* [Job]: Leave out the pictures and reproduce all of the data exactly.

* [Data section]:
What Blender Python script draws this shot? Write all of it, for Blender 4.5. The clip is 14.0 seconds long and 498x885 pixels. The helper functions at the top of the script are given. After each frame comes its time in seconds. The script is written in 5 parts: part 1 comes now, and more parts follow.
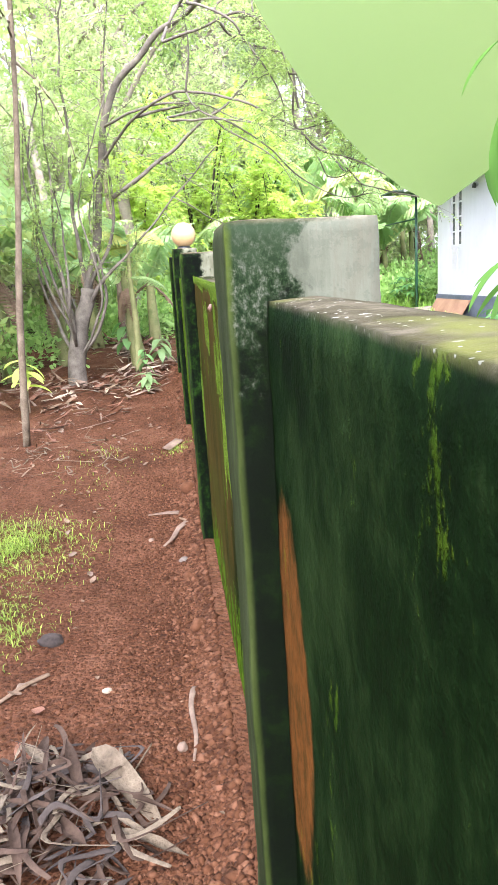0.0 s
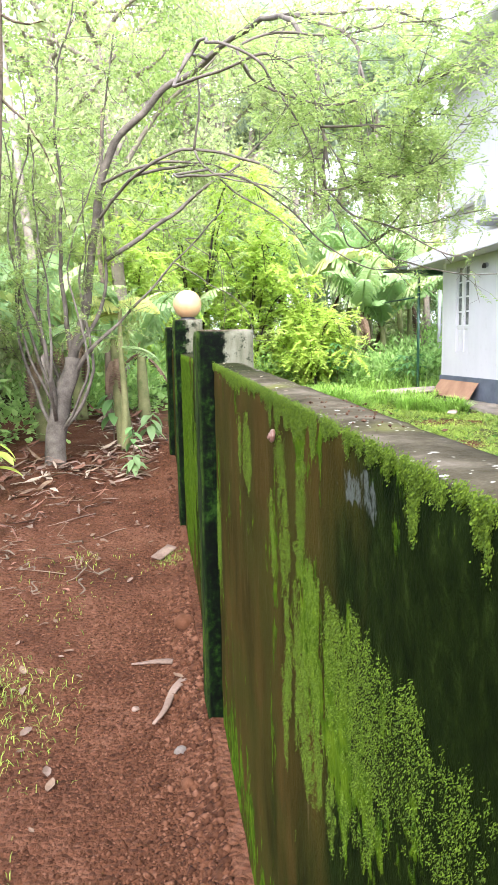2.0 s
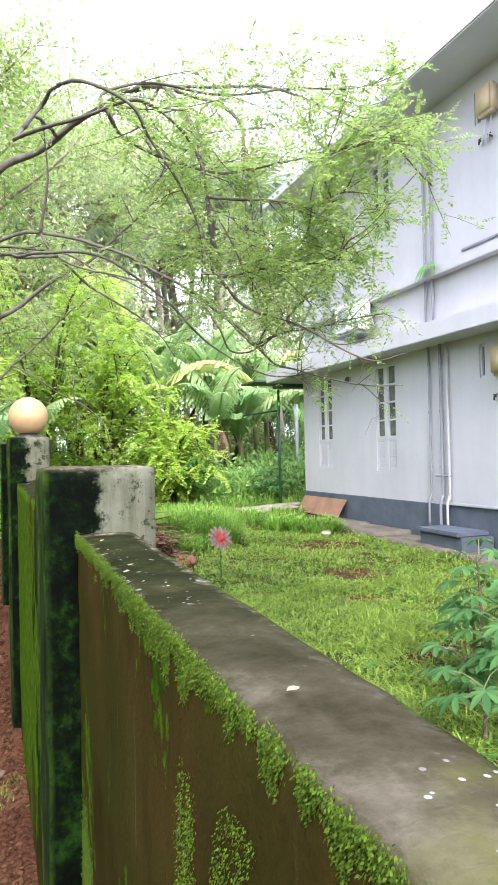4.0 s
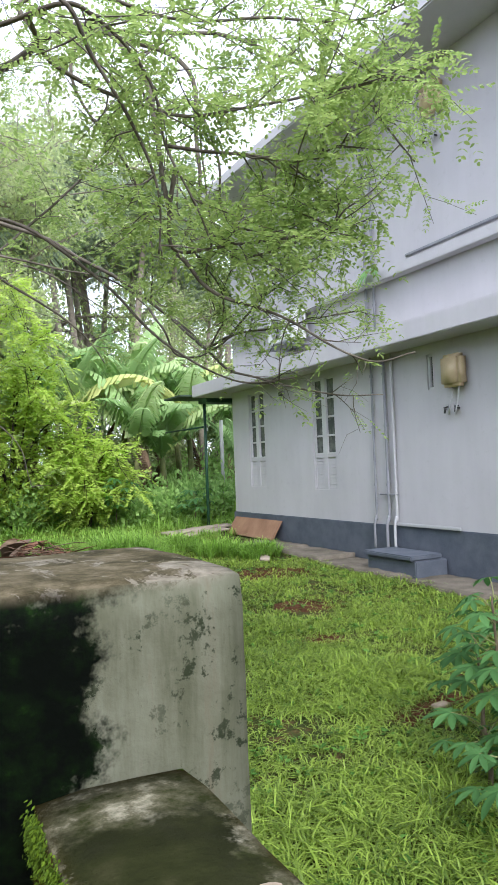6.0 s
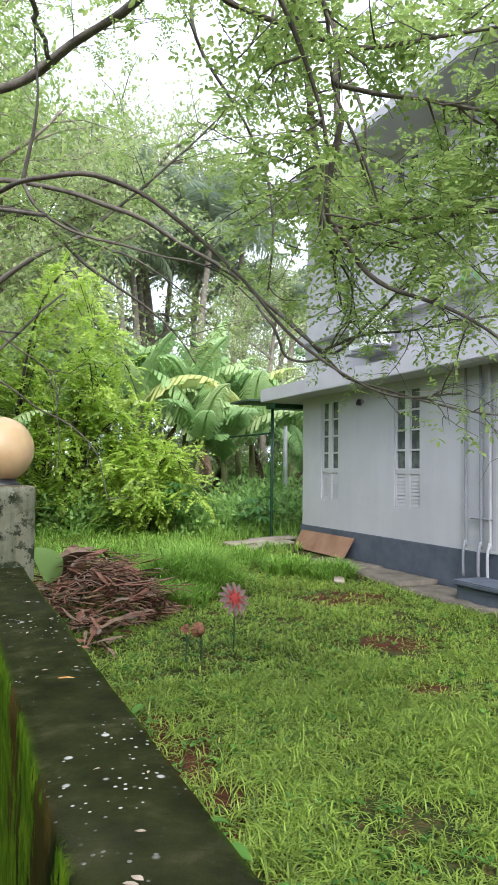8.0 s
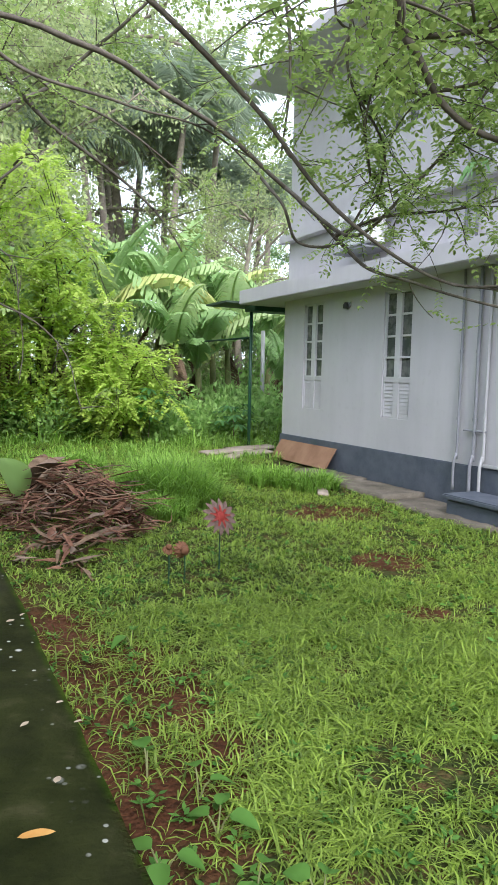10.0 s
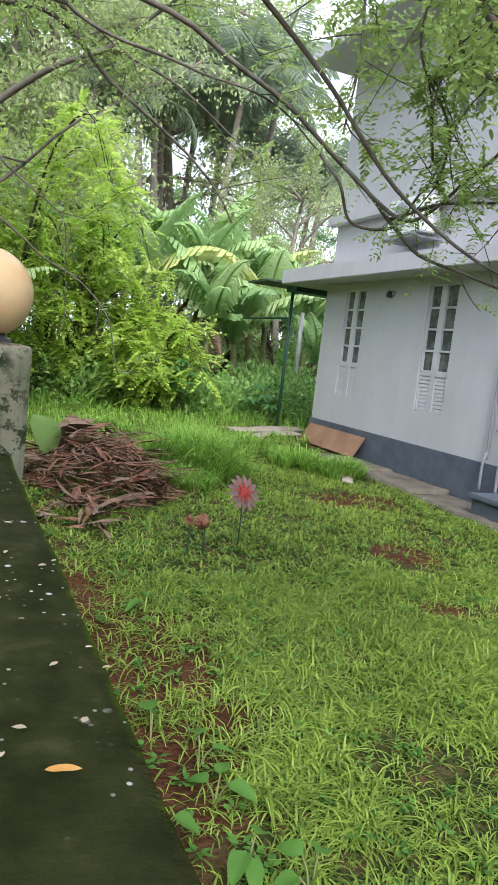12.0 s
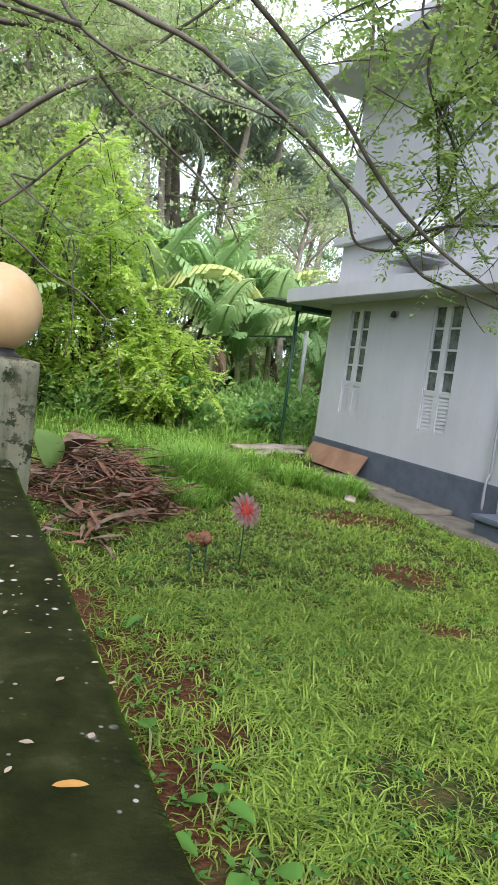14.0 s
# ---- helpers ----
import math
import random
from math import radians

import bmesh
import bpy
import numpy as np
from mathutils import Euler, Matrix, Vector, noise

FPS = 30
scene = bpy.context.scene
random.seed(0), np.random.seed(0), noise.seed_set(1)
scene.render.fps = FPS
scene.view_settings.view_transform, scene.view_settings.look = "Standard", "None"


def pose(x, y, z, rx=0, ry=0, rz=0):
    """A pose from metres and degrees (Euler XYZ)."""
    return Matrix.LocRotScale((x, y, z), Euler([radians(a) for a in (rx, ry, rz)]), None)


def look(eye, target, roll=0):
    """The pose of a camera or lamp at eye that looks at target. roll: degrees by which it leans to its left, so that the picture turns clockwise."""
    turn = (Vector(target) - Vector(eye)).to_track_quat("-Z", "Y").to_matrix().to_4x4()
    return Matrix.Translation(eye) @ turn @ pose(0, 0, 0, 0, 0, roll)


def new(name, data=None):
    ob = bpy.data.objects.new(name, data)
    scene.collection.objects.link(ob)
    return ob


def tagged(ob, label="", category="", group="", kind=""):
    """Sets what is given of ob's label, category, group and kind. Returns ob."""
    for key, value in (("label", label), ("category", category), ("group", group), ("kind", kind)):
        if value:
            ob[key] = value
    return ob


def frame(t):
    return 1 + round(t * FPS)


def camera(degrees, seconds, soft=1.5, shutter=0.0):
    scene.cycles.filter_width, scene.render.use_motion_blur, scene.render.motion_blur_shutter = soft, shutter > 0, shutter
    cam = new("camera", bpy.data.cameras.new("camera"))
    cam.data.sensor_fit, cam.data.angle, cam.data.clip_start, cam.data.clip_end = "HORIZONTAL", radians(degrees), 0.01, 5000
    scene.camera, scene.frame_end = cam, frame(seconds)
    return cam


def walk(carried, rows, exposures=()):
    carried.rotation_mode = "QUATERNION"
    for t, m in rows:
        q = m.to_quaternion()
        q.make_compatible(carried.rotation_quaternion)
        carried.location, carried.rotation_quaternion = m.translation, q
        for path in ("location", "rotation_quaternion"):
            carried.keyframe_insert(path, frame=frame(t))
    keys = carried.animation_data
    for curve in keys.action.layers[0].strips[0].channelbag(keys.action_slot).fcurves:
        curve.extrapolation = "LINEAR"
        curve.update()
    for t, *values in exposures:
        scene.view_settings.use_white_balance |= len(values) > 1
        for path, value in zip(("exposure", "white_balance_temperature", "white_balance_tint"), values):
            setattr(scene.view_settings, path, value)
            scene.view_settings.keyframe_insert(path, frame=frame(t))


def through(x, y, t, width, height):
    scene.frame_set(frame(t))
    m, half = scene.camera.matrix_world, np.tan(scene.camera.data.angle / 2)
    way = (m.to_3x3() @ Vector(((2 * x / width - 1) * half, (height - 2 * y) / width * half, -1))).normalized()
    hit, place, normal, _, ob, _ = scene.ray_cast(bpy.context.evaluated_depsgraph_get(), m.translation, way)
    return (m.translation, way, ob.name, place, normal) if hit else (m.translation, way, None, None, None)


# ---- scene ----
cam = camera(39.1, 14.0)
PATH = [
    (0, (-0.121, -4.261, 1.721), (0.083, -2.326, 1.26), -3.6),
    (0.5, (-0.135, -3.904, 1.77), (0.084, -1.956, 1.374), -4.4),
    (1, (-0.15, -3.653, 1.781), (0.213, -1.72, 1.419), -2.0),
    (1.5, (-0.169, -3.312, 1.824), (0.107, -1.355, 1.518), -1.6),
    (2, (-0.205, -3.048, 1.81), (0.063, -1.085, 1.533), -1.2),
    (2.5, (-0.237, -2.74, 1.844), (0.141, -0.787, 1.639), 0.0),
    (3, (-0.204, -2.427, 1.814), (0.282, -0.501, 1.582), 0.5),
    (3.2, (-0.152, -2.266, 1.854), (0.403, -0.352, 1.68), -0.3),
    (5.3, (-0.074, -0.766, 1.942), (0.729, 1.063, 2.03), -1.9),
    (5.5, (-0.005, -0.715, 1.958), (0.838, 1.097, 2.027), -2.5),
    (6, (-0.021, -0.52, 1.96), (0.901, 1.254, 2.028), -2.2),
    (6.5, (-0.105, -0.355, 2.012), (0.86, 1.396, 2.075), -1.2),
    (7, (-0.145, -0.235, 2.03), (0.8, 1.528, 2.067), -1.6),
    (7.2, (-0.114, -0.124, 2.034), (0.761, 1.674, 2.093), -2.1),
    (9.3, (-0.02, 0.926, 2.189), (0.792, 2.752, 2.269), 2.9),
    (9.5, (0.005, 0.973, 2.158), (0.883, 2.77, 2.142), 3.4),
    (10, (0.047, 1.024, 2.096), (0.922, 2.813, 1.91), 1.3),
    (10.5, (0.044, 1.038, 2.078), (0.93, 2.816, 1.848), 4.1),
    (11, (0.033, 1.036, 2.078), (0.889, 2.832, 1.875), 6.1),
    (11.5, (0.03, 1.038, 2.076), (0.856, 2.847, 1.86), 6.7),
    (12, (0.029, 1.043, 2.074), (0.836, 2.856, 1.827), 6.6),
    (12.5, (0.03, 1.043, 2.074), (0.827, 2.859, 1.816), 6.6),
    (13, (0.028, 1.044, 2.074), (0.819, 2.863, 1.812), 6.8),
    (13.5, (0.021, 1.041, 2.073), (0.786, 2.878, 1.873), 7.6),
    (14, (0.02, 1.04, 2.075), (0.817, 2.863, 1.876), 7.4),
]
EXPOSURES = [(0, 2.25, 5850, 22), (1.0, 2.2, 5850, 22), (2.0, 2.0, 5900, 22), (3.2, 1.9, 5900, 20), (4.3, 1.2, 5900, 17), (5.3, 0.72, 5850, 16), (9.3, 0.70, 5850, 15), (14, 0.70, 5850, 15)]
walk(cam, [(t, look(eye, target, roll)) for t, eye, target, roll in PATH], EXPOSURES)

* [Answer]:
What Blender Python script draws this shot? Write all of it, for Blender 4.5. The clip is 14.0 seconds long and 498x885 pixels. The helper functions at the top of the script are given. After each frame comes its time in seconds. The script is written in 5 parts: part 1 comes now, and more parts follow.
0.0 s
2.0 s
4.0 s
6.0 s
8.0 s
10.0 s
12.0 s
14.0 s
# ---- helpers ----
import math
import random
from math import radians

import bmesh
import bpy
import numpy as np
from mathutils import Euler, Matrix, Vector, noise

FPS = 30
scene = bpy.context.scene
random.seed(0), np.random.seed(0), noise.seed_set(1)
scene.render.fps = FPS
scene.view_settings.view_transform, scene.view_settings.look = "Standard", "None"


def pose(x, y, z, rx=0, ry=0, rz=0):
    """A pose from metres and degrees (Euler XYZ)."""
    return Matrix.LocRotScale((x, y, z), Euler([radians(a) for a in (rx, ry, rz)]), None)


def look(eye, target, roll=0):
    """The pose of a camera or lamp at eye that looks at target. roll: degrees by which it leans to its left, so that the picture turns clockwise."""
    turn = (Vector(target) - Vector(eye)).to_track_quat("-Z", "Y").to_matrix().to_4x4()
    return Matrix.Translation(eye) @ turn @ pose(0, 0, 0, 0, 0, roll)


def new(name, data=None):
    ob = bpy.data.objects.new(name, data)
    scene.collection.objects.link(ob)
    return ob


def tagged(ob, label="", category="", group="", kind=""):
    """Sets what is given of ob's label, category, group and kind. Returns ob."""
    for key, value in (("label", label), ("category", category), ("group", group), ("kind", kind)):
        if value:
            ob[key] = value
    return ob


def frame(t):
    return 1 + round(t * FPS)


def camera(degrees, seconds, soft=1.5, shutter=0.0):
    scene.cycles.filter_width, scene.render.use_motion_blur, scene.render.motion_blur_shutter = soft, shutter > 0, shutter
    cam = new("camera", bpy.data.cameras.new("camera"))
    cam.data.sensor_fit, cam.data.angle, cam.data.clip_start, cam.data.clip_end = "HORIZONTAL", radians(degrees), 0.01, 5000
    scene.camera, scene.frame_end = cam, frame(seconds)
    return cam


def walk(carried, rows, exposures=()):
    carried.rotation_mode = "QUATERNION"
    for t, m in rows:
        q = m.to_quaternion()
        q.make_compatible(carried.rotation_quaternion)
        carried.location, carried.rotation_quaternion = m.translation, q
        for path in ("location", "rotation_quaternion"):
            carried.keyframe_insert(path, frame=frame(t))
    keys = carried.animation_data
    for curve in keys.action.layers[0].strips[0].channelbag(keys.action_slot).fcurves:
        curve.extrapolation = "LINEAR"
        curve.update()
    for t, *values in exposures:
        scene.view_settings.use_white_balance |= len(values) > 1
        for path, value in zip(("exposure", "white_balance_temperature", "white_balance_tint"), values):
            setattr(scene.view_settings, path, value)
            scene.view_settings.keyframe_insert(path, frame=frame(t))


def through(x, y, t, width, height):
    scene.frame_set(frame(t))
    m, half = scene.camera.matrix_world, np.tan(scene.camera.data.angle / 2)
    way = (m.to_3x3() @ Vector(((2 * x / width - 1) * half, (height - 2 * y) / width * half, -1))).normalized()
    hit, place, normal, _, ob, _ = scene.ray_cast(bpy.context.evaluated_depsgraph_get(), m.translation, way)
    return (m.translation, way, ob.name, place, normal) if hit else (m.translation, way, None, None, None)


# ---- scene ----
cam = camera(39.1, 14.0)
PATH = [
    (0, (-0.121, -4.261, 1.721), (0.083, -2.326, 1.26), -3.6),
    (0.5, (-0.135, -3.904, 1.77), (0.084, -1.956, 1.374), -4.4),
    (1, (-0.15, -3.653, 1.781), (0.213, -1.72, 1.419), -2.0),
    (1.5, (-0.169, -3.312, 1.824), (0.107, -1.355, 1.518), -1.6),
    (2, (-0.205, -3.048, 1.81), (0.063, -1.085, 1.533), -1.2),
    (2.5, (-0.237, -2.74, 1.844), (0.141, -0.787, 1.639), 0.0),
    (3, (-0.204, -2.427, 1.814), (0.282, -0.501, 1.582), 0.5),
    (3.2, (-0.152, -2.266, 1.854), (0.403, -0.352, 1.68), -0.3),
    (5.3, (-0.074, -0.766, 1.942), (0.729, 1.063, 2.03), -1.9),
    (5.5, (-0.005, -0.715, 1.958), (0.838, 1.097, 2.027), -2.5),
    (6, (-0.021, -0.52, 1.96), (0.901, 1.254, 2.028), -2.2),
    (6.5, (-0.105, -0.355, 2.012), (0.86, 1.396, 2.075), -1.2),
    (7, (-0.145, -0.235, 2.03), (0.8, 1.528, 2.067), -1.6),
    (7.2, (-0.114, -0.124, 2.034), (0.761, 1.674, 2.093), -2.1),
    (9.3, (-0.02, 0.926, 2.189), (0.792, 2.752, 2.269), 2.9),
    (9.5, (0.005, 0.973, 2.158), (0.883, 2.77, 2.142), 3.4),
    (10, (0.047, 1.024, 2.096), (0.922, 2.813, 1.91), 1.3),
    (10.5, (0.044, 1.038, 2.078), (0.93, 2.816, 1.848), 4.1),
    (11, (0.033, 1.036, 2.078), (0.889, 2.832, 1.875), 6.1),
    (11.5, (0.03, 1.038, 2.076), (0.856, 2.847, 1.86), 6.7),
    (12, (0.029, 1.043, 2.074), (0.836, 2.856, 1.827), 6.6),
    (12.5, (0.03, 1.043, 2.074), (0.827, 2.859, 1.816), 6.6),
    (13, (0.028, 1.044, 2.074), (0.819, 2.863, 1.812), 6.8),
    (13.5, (0.021, 1.041, 2.073), (0.786, 2.878, 1.873), 7.6),
    (14, (0.02, 1.04, 2.075), (0.817, 2.863, 1.876), 7.4),
]
EXPOSURES = [(0, 2.25, 5850, 22), (1.0, 2.2, 5850, 22), (2.0, 2.0, 5900, 22), (3.2, 1.9, 5900, 20), (4.3, 1.2, 5900, 17), (5.3, 0.72, 5850, 16), (9.3, 0.70, 5850, 15), (14, 0.70, 5850, 15)]
walk(cam, [(t, look(eye, target, roll)) for t, eye, target, roll in PATH], EXPOSURES)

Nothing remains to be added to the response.